Aleksander Wat (1900-1967), the nom de plume of Aleksander Chwat, was born in Warsaw, the descendant of an old and distinguished Jewish family which counted among its members the great sixteenth-century cabalist Isaac Luria. He attended Warsaw University, where he studied philosophy, psychology, and logic, and formed strong ties with the literary avant-garde, publishing a first book of poems, Me from One Side and Me from the Other Side of My Pug Iron Stove, in 1920 and, some years later, a collection of stories entitled Lucifer Unemployed. Wat edited a variety of influential journals and helped to disseminate the work of Mayakovsky and the futurists in Poland, before forming an allegiance with the Communist Party and confining his writing to journalism. In 1939 he fled east before the advancing German army and was separated from his wife and young son. The family reunited in Lwów, then under Soviet control, where Wat found work on a newspaper, only to be placed under arrest. Imprisoned in the Soviet Union for the better part of two years, during which time he converted from Judaism to Christianity, Wat again rejoined his family, who had been exiled to Kazakhstan, in 1942. They returned after the war to Poland, where Wat began to write poetry again while serving as editor of the state publishing house. In 1963, he left his native country for France. Wat was invited in 1964 to the University of California, Berkeley, where he taped a series of conversations about his life and times with his countryman the poet Czeslaw Milosz. Edited by Milosz, these were published posthumously as My Century.
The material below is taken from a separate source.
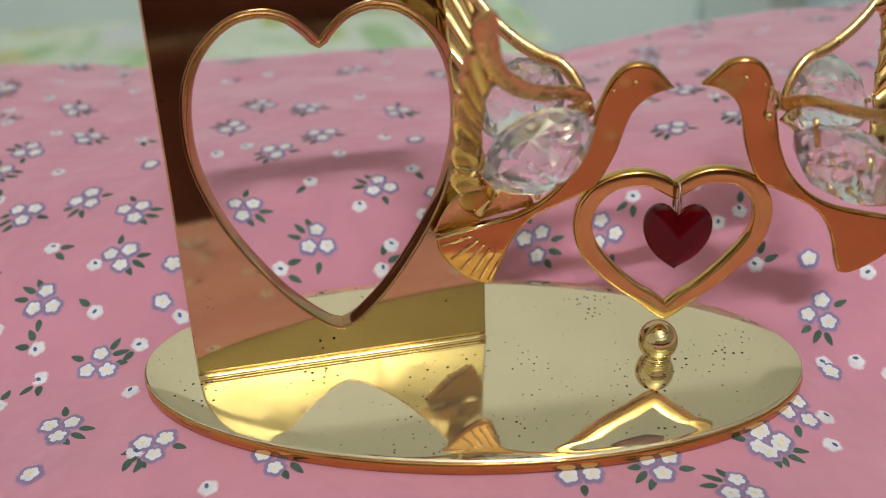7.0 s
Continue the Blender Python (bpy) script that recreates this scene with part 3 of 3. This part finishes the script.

Czeslaw Milosz was born in Lithuania in 1911. Over the course of his long and prolific career he published works in many genres, including criticism (The Captive Mind), fiction (The Issa Valley), memoir (Native Realm), and poetry (New and Collected Poems, 1931-2001). He was a member of the American Academy and Institute of Arts and Letters and was awarded the Nobel Prize for Literature in 1980. He died in 2004.